Exclude images, then output the remaining data verbatim.
─── Information shown
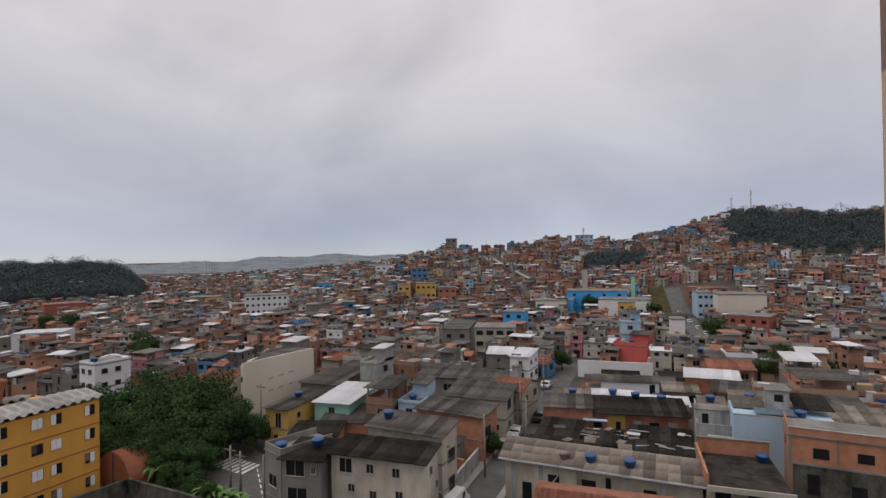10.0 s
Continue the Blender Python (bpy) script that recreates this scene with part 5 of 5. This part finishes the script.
def banana(x, y, turn, s):
    t = thing("banana_plant", x, y, G, turn, "bright green banana plant with long drooping leaves", "plant", "banana plants")
    rng = random.Random(int(x * 10))
    bm = bmesh.new()
    tube(bm, [(0, 0, -0.3), (0, 0, 1.6)], [0.16, 0.1], 8)
    part("stem", bm, LEAFL, t)
    for k in range(15):
        a = k * 2.4 + rng.uniform(-0.3, 0.3)
        bm = bmesh.new()
        L, prev, up = rng.uniform(1.1, 2.0), None, rng.uniform(0.9, 2.4)
        for i in range(7):
            u = i / 6
            c = Vector((math.cos(a) * L * u, math.sin(a) * L * u, 1.5 + up * u - 1.7 * u * u))
            w = 0.2 * math.sin(math.pi * min(1, u * 0.93 + 0.05)) + 0.02
            sd = Vector((-math.sin(a), math.cos(a), 0)) * w
            cur = (bm.verts.new(c - sd + Vector((0, 0, 0.08))), bm.verts.new(c), bm.verts.new(c + sd + Vector((0, 0, 0.08))))
            if prev:
                bm.faces.new((prev[0], prev[1], cur[1], cur[0]))
                bm.faces.new((prev[1], prev[2], cur[2], cur[1]))
            prev = cur
        part("leaf", bm, LEAFL, t)
    t.scale = (s, s, s)


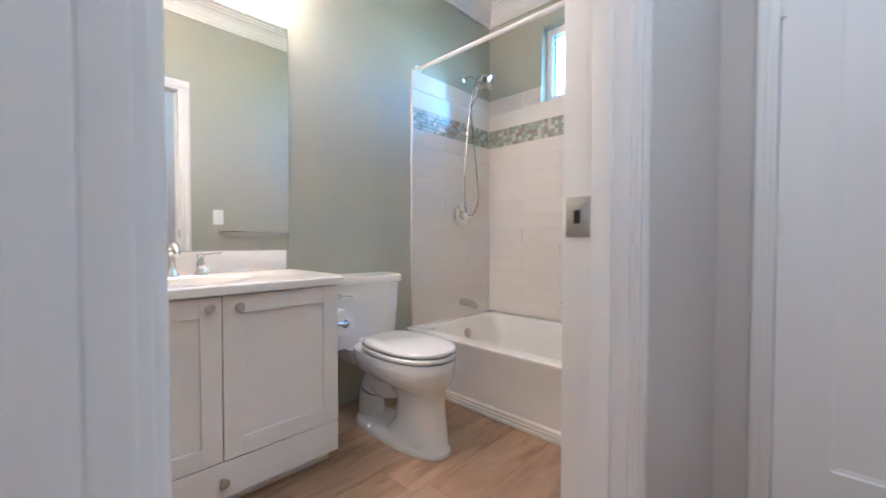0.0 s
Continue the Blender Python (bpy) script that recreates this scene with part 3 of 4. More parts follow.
def cable_box(name, label, yc, zc, w, h):
    """Recessed low-voltage box: sunk tray with a flat flange."""
    t = thing(name, label, "cable box", (0, yc, zc))
    bm = bmesh.new()
    iw, ih = w * 0.72, h * 0.66
    prof = [(w / 2, h / 2, 0.0), (w / 2, h / 2, 0.005), (iw / 2, ih / 2, 0.006), (iw / 2 * 0.96, ih / 2 * 0.94, 0.0)]
    loft(bm, [[(d, yc + sy * a_, zc + sz * b_) for sy, sz in ((-1, -1), (1, -1), (1, 1), (-1, 1))] for a_, b_, d in prof], cap=False)
    part("flange", bm, M_PLASTIC, t, smooth=False)
    part("tray", B(0.0008, yc - iw / 2 * 0.96, zc - ih / 2 * 0.94, 0.002, yc + iw / 2 * 0.96, zc + ih / 2 * 0.94), M_CAB, t)
    # dark patch laid on the tray, coloured as the opening's shade
    part("opening_shade", B(0.0015, yc + iw * 0.20, zc - ih * 0.40, 0.0032, yc + iw * 0.44, zc + ih * 0.42, bevel=0.0006), M_DARK, t, "flat dark patch standing for the shade in the cable opening")
    for sy in (-1, 1):
        for sz in (-1, 1):
            part("screw", cyl(bmesh.new(), (0.004, yc + sy * w * 0.43, zc + sz * h * 0.28), (0.0068, yc + sy * w * 0.43, zc + sz * h * 0.28), 0.003, seg=8), M_STEEL, t)
    return t


cable_box("cable_box", "white recessed television cable box on the wall", -1.557, 1.543, 0.182, 0.125)
cable_box("cable_box", "white recessed cable box low on the wall", -1.509, 0.266, 0.132, 0.114)
tv = thing("cable_loop", "black video cables looping out of the recessed box", "cable", (0.02, -1.55, 1.54))
part("cord", tube(bmesh.new(), smooth_path([(0.006, -1.51, 1.565), (0.03, -1.54, 1.575), (0.035, -1.50, 1.515), (0.025, -1.565, 1.525), (0.03, -1.60, 1.55), (0.02, -1.615, 1.54)]), 0.006), M_CABLE, tv)
part("cord", tube(bmesh.new(), smooth_path([(0.006, -1.50, 1.55), (0.02, -1.55, 1.56), (0.025, -1.59, 1.535)]), 0.006), M_CABLE, tv)
part("cord", tube(bmesh.new(), smooth_path([(0.006, -1.505, 1.54), (0.03, -1.515, 1.585), (0.03, -1.56, 1.575), (0.02, -1.58, 1.555)]), 0.004), M_CABLE, tv)
part("connector", B(0.016, -1.63, 1.532, 0.028, -1.60, 1.552, bevel=0.002), M_CABLE, tv, "black moulded video connector")
part("connector", B(0.018, -1.598, 1.523, 0.031, -1.565, 1.545, bevel=0.002), M_CABLE, tv, "black moulded video connector")
lc = thing("cable_ends", "black cable plugs hanging from the low box", "cable", (0.02, -1.52, 0.26))
for yy, zz in ((-1.555, 0.25), (-1.535, 0.235), (-1.475, 0.24)):
    part("connector", tube(bmesh.new(), smooth_path([(0.006, -1.50 + (yy + 1.51) * 0.3, 0.275), (0.03, yy + 0.01, zz + 0.02), (0.042, yy, zz - 0.012)]), 0.009, 8), M_CABLE, lc)
wc = thing("extension_cord", "white extension cord coiled on the floor by the wall", "cord", (0.08, -1.6, 0.0))
part("cord", tube(bmesh.new(), smooth_path([(0.008, -1.50, 0.29), (0.05, -1.49, 0.27), (0.06, -1.48, 0.16), (0.06, -1.50, 0.03), (0.09, -1.58, 0.008), (0.06, -1.66, 0.008), (0.12, -1.70, 0.008), (0.15, -1.60, 0.008), (0.09, -1.54, 0.014),
                                             (0.05, -1.62, 0.02), (0.10, -1.72, 0.01), (0.085, -1.80, 0.008), (0.10, -1.86, 0.012)]), 0.0055), M_WCABLE, wc)
part("cord", tube(bmesh.new(), smooth_path([(0.07, -1.56, 0.018), (0.13, -1.60, 0.018), (0.16, -1.68, 0.008), (0.10, -1.64, 0.022), (0.06, -1.58, 0.02)]), 0.0055), M_WCABLE, wc)
part("plug", B(0.085, -1.905, 0.002, 0.125, -1.855, 0.026, bevel=0.006), M_WCABLE, wc, "white moulded plug")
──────
Answer to the task -
10.0 s
Continue the Blender Python (bpy) script that recreates this scene with part 5 of 5. This part finishes the script.
def banana(x, y, turn, s):
    t = thing("banana_plant", x, y, G, turn, "bright green banana plant with long drooping leaves", "plant", "banana plants")
    rng = random.Random(int(x * 10))
    bm = bmesh.new()
    tube(bm, [(0, 0, -0.3), (0, 0, 1.6)], [0.16, 0.1], 8)
    part("stem", bm, LEAFL, t)
    for k in range(15):
        a = k * 2.4 + rng.uniform(-0.3, 0.3)
        bm = bmesh.new()
        L, prev, up = rng.uniform(1.1, 2.0), None, rng.uniform(0.9, 2.4)
        for i in range(7):
            u = i / 6
            c = Vector((math.cos(a) * L * u, math.sin(a) * L * u, 1.5 + up * u - 1.7 * u * u))
            w = 0.2 * math.sin(math.pi * min(1, u * 0.93 + 0.05)) + 0.02
            sd = Vector((-math.sin(a), math.cos(a), 0)) * w
            cur = (bm.verts.new(c - sd + Vector((0, 0, 0.08))), bm.verts.new(c), bm.verts.new(c + sd + Vector((0, 0, 0.08))))
            if prev:
                bm.faces.new((prev[0], prev[1], cur[1], cur[0]))
                bm.faces.new((prev[1], prev[2], cur[2], cur[1]))
            prev = cur
        part("leaf", bm, LEAFL, t)
    t.scale = (s, s, s)


0.0 s
Continue the Blender Python (bpy) script that recreates this scene with part 3 of 4. More parts follow.
def cable_box(name, label, yc, zc, w, h):
    """Recessed low-voltage box: sunk tray with a flat flange."""
    t = thing(name, label, "cable box", (0, yc, zc))
    bm = bmesh.new()
    iw, ih = w * 0.72, h * 0.66
    prof = [(w / 2, h / 2, 0.0), (w / 2, h / 2, 0.005), (iw / 2, ih / 2, 0.006), (iw / 2 * 0.96, ih / 2 * 0.94, 0.0)]
    loft(bm, [[(d, yc + sy * a_, zc + sz * b_) for sy, sz in ((-1, -1), (1, -1), (1, 1), (-1, 1))] for a_, b_, d in prof], cap=False)
    part("flange", bm, M_PLASTIC, t, smooth=False)
    part("tray", B(0.0008, yc - iw / 2 * 0.96, zc - ih / 2 * 0.94, 0.002, yc + iw / 2 * 0.96, zc + ih / 2 * 0.94), M_CAB, t)
    # dark patch laid on the tray, coloured as the opening's shade
    part("opening_shade", B(0.0015, yc + iw * 0.20, zc - ih * 0.40, 0.0032, yc + iw * 0.44, zc + ih * 0.42, bevel=0.0006), M_DARK, t, "flat dark patch standing for the shade in the cable opening")
    for sy in (-1, 1):
        for sz in (-1, 1):
            part("screw", cyl(bmesh.new(), (0.004, yc + sy * w * 0.43, zc + sz * h * 0.28), (0.0068, yc + sy * w * 0.43, zc + sz * h * 0.28), 0.003, seg=8), M_STEEL, t)
    return t


cable_box("cable_box", "white recessed television cable box on the wall", -1.557, 1.543, 0.182, 0.125)
cable_box("cable_box", "white recessed cable box low on the wall", -1.509, 0.266, 0.132, 0.114)
tv = thing("cable_loop", "black video cables looping out of the recessed box", "cable", (0.02, -1.55, 1.54))
part("cord", tube(bmesh.new(), smooth_path([(0.006, -1.51, 1.565), (0.03, -1.54, 1.575), (0.035, -1.50, 1.515), (0.025, -1.565, 1.525), (0.03, -1.60, 1.55), (0.02, -1.615, 1.54)]), 0.006), M_CABLE, tv)
part("cord", tube(bmesh.new(), smooth_path([(0.006, -1.50, 1.55), (0.02, -1.55, 1.56), (0.025, -1.59, 1.535)]), 0.006), M_CABLE, tv)
part("cord", tube(bmesh.new(), smooth_path([(0.006, -1.505, 1.54), (0.03, -1.515, 1.585), (0.03, -1.56, 1.575), (0.02, -1.58, 1.555)]), 0.004), M_CABLE, tv)
part("connector", B(0.016, -1.63, 1.532, 0.028, -1.60, 1.552, bevel=0.002), M_CABLE, tv, "black moulded video connector")
part("connector", B(0.018, -1.598, 1.523, 0.031, -1.565, 1.545, bevel=0.002), M_CABLE, tv, "black moulded video connector")
lc = thing("cable_ends", "black cable plugs hanging from the low box", "cable", (0.02, -1.52, 0.26))
for yy, zz in ((-1.555, 0.25), (-1.535, 0.235), (-1.475, 0.24)):
    part("connector", tube(bmesh.new(), smooth_path([(0.006, -1.50 + (yy + 1.51) * 0.3, 0.275), (0.03, yy + 0.01, zz + 0.02), (0.042, yy, zz - 0.012)]), 0.009, 8), M_CABLE, lc)
wc = thing("extension_cord", "white extension cord coiled on the floor by the wall", "cord", (0.08, -1.6, 0.0))
part("cord", tube(bmesh.new(), smooth_path([(0.008, -1.50, 0.29), (0.05, -1.49, 0.27), (0.06, -1.48, 0.16), (0.06, -1.50, 0.03), (0.09, -1.58, 0.008), (0.06, -1.66, 0.008), (0.12, -1.70, 0.008), (0.15, -1.60, 0.008), (0.09, -1.54, 0.014),
                                             (0.05, -1.62, 0.02), (0.10, -1.72, 0.01), (0.085, -1.80, 0.008), (0.10, -1.86, 0.012)]), 0.0055), M_WCABLE, wc)
part("cord", tube(bmesh.new(), smooth_path([(0.07, -1.56, 0.018), (0.13, -1.60, 0.018), (0.16, -1.68, 0.008), (0.10, -1.64, 0.022), (0.06, -1.58, 0.02)]), 0.0055), M_WCABLE, wc)
part("plug", B(0.085, -1.905, 0.002, 0.125, -1.855, 0.026, bevel=0.006), M_WCABLE, wc, "white moulded plug")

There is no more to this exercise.